山麓日記帳

全ては消えゆく、雨の中の涙のように

「犬身」 松浦理英子

久しぶりにめくりめくるような読書体験をいたしましたわ。感動!
このボリュームを一気に読ませる松浦理英子の手腕に感心することしきり。
では感想文、書きますー(・∀・)ノ

I wanna be your DOG. あるいは犬身=献身

このお話は中年にさしかかった独身女性が、取材で知り合った女性陶芸家が自分の飼い犬をかわいがっている様子を見て、子供の頃からの「私は人間じゃなくて犬ならよかったのに。犬になりたい」という強烈な衝動を思い出す事に始まります。

そこに現れたメフィストフェレスのような謎のバーテンダーに魂を渡す契約を結び、めでたく彼女は犬となり、女性陶芸家の飼い犬になるのですが。
そこで見知ってしまう、彼女の秘密。
それでも犬の身でありながら、彼女を守り、彼女に尽くす主人公(犬としての彼女の名は「ふさ」である<ふさわしい!)

犬と人との愛情物語のようにも見えるし、人間の女性同士の愛のようにも見えるし。不思議な構図になっております。

ちょうど、この本を読んでいる頃。
日曜の朝で薄らぼんやりと目が覚めた状態で布団をめくってうつらうつらとしていたら、愛犬バトンがやってきて、突然ワシのへそを「ペロリ」と舐めたんですねw
びっくりして目が覚めましたがw
この本にも主人公がへそを舐めるシーンが思い出として出てくるのですが。なるほどね。
犬にへそを舐められた経験は生まれて初めてだったのでビックリしましたが。
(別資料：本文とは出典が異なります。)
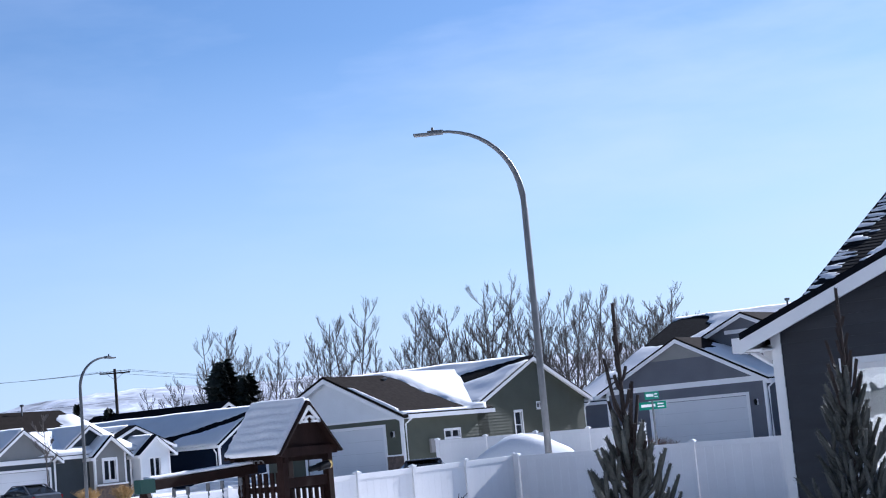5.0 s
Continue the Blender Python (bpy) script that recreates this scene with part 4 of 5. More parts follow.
# ---- play set ----
def play_set():
    # frame of the play set: x along the roof's ridge, y across
    R = pose(-16.05, 17.9, 0, 0, 0, 0)
    p = thing("play_set", (-16.5, 17.3, 0), "dark stained wooden play tower with snowy roof and swing beam", "play set")
    L, W_, ze, zr = 1.02, 0.68, 2.60, 3.37
    for sy_ in (-1, 1):
        c = [Vector((0.1, sy_ * W_, ze)), Vector((-L, sy_ * W_, ze)), Vector((-L, 0, zr)), Vector((0.1, 0, zr))]
        b = mesh([*c, *[v - Vector((0, 0, 0.04)) for v in c]], ((0, 1, 2, 3), (7, 6, 5, 4), (0, 4, 5, 1), (1, 5, 6, 2), (2, 6, 7, 3), (3, 7, 4, 0)))
        bmesh.ops.recalc_face_normals(b, faces=b.faces)
        part("roof_panel", b, WOOD, p, m=R)
        for x in (0.1, -L):
            part("barge_board", beam((x, sy_ * (W_ + 0.03), ze - 0.05), (x, 0, zr - 0.02), 0.1, 0.03), WOOD, p, m=R)
    for x in (0.02, -L + 0.1):
        g = mesh([(x, -W_ * 0.86, ze + 0.06), (x, W_ * 0.86, ze + 0.06), (x, 0, zr - 0.06), (x - 0.03, -W_ * 0.86, ze + 0.06), (x - 0.03, W_ * 0.86, ze + 0.06), (x - 0.03, 0, zr - 0.06)],
                 ((0, 1, 2), (5, 4, 3), (0, 3, 4, 1), (1, 4, 5, 2), (2, 5, 3, 0)))
        bmesh.ops.recalc_face_normals(g, faces=g.faces)
        part("gable_board", g, WOOD, p, m=R)
        part("tie_beam", box(x - 0.05, x + 0.04, -W_, W_, ze - 0.08, ze + 0.06), WOOD, p, m=R)
    # white gable ornament
    o = bmesh.new()
    for s in (-1, 1):
        beam((0.13, s * 0.24, zr - 0.34), (0.13, 0, zr - 0.1), 0.035, 0.05, o)
        beam((0.13, s * 0.24, zr - 0.33), (0.13, s * 0.05, zr - 0.33), 0.035, 0.035, o)
        beam((0.13, s * 0.08, zr - 0.33), (0.13, s * 0.12, zr - 0.24), 0.03, 0.03, o)
    for i in range(8):
        a, b2 = math.pi * i / 8, math.pi * (i + 1) / 8
        beam((0.13, 0.09 * math.cos(a), zr - 0.34 + 0.09 * math.sin(a)), (0.13, 0.09 * math.cos(b2), zr - 0.34 + 0.09 * math.sin(b2)), 0.03, 0.03, o)
    part("ornament", o, WHITE, p, "white cut-out gable ornament", m=R)
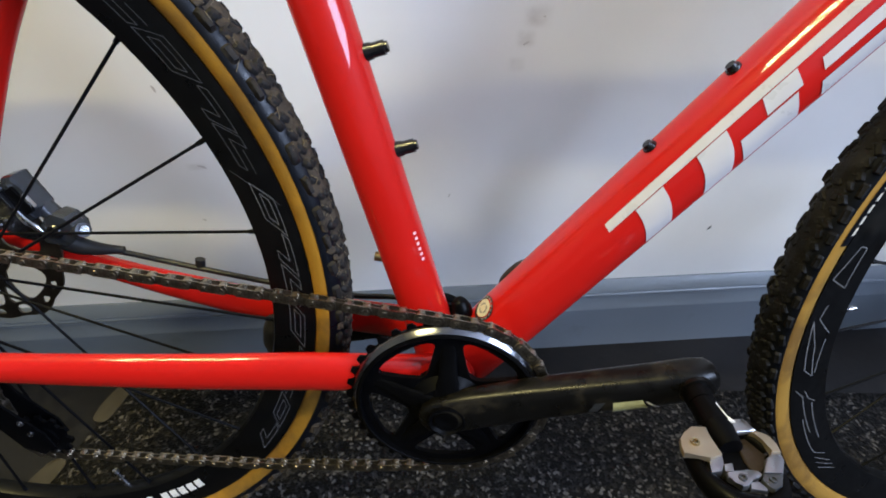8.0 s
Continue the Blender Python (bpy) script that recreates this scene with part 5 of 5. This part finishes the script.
# small thing between the stays behind the wheel
bm = bmesh.new()
sweep(bm, smooth_path([(-0.160, 0.030, 0.243), (-0.161, 0.031, 0.256), (-0.159, 0.032, 0.272), (-0.157, 0.032, 0.284)]), [0.006, 0.0095, 0.0095, 0.006], [0.006, 0.008, 0.008, 0.005], n=16)
part("cable_stop", bm, BLACK_MATT, bike)

# ---- on the floor ----


def floor_mat():
    """Flecked crumb rubber mat laid a little askew to the wall, with two pieces of cream tape along its end."""
    bm = bmesh.new()
    plate(bm, [(-0.434, 0.254), (-0.478, 0.104), (-0.80, -0.95), (-0.85, -1.9), (1.5, -1.9), (1.5, 0.064), (0.30, 0.183)], 0.0, 0.002, 0.0008)
    tagged(new("floor_mat", mesh_of("floor_mat", bm, FLOOR_RUBBER)), "black crumb rubber mat with grey and pale flecks", "floor mat")
    for x, y, w, l, turn in ((-0.449, 0.219, 0.026, 0.062, -13), (-0.487, 0.108, 0.027, 0.056, -19)):
        bm = bmesh.new()
        torn = rounded([(-w * 0.42, -l * 0.50), (w * 0.1, -l * 0.56), (w * 0.5, -l * 0.45), (w * 0.5, l * 0.46), (w * 0.1, l * 0.52), (-w * 0.36, l * 0.47), (-w * 0.52, l * 0.1), (-w * 0.55, -l * 0.25)], 2)
        plate(bm, torn, 0.0, 0.0028, 0.0006)
        ob = new("floor_tape", mesh_of("floor_tape", bm, CREAM_PLASTIC))
        ob.matrix_world = Matrix.Translation((x, y, 0.0)) @ Matrix.Rotation(radians(turn), 4, "Z")
        tagged(ob, "short worn piece of cream tape beside the flecked mat", "tape", "tape on the floor")


floor_mat()

# dry grass caught in the rear tread
for deg, lean, l in ((88, 25, 0.005), (91, -30, 0.004), (79, 38, 0.017), (97, 20, 0.005), (60, 35, 0.005), (72, -20, 0.004), (104, 30, 0.006)):
    a = radians(deg)
    u, v = Vector((math.cos(a), 0, math.sin(a))), Vector((math.sin(a), 0, -math.cos(a)))
    p0 = AXLE_R + u * 0.3415
    bm = bmesh.new()
    sweep(bm, smooth_path([p0, p0 + u * l * 0.5 + v * l * lean / 60, p0 + u * l * 0.8 + v * l * lean / 26], 4), [0.00035, 0.0002], n=5)
    part("dry_grass", bm, MUD, bike, "dry grass blade caught in the tread")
こんな事もあるんですね。

別にバトンはこの本の主人公の様に、「実は元ニンゲン」で、ワシがこの本を読んでいるのを知ってわざとやったワケじゃないんでしょうけどねw
「おお、そんな事もあるかもなあ」という気にさせられましたわ。

そしてこの本の恐ろしいところは、「毒となる親」を見事に描いているところです。
子供を利用し、子供を潰し、自分の飾りに、自分の虚飾に使う親。
なかなか文学作品でコレを描いている人は少ないと思います(ネタは世間に山ほど転がっているのになあ)

そして主人公が慕う女性陶芸家をすり潰し、痛めつけるのは母親だけではありません。
子供がそのまま中年になったような怪物のようなサイコパスの兄。
この母と兄が彼女の人生を狂わせるわけですが、犬の主人公はそんな飼い主を助けたくて、まさに「献身」をやりのけるのであります。

献身=「献」とは神様への供物として、犬の肉を捧げる事

自己犠牲と愛の物語は怒涛の展開で思わぬハッピーエンドへと突き進んでゆきます。
イギー・ポップの名曲「アイワナビー・ユア・ドッグ」に乗せて語られる無私の愛の物語。
犬と人の無私の愛を経験したことのある人なら、涙なしには読めない物語であります。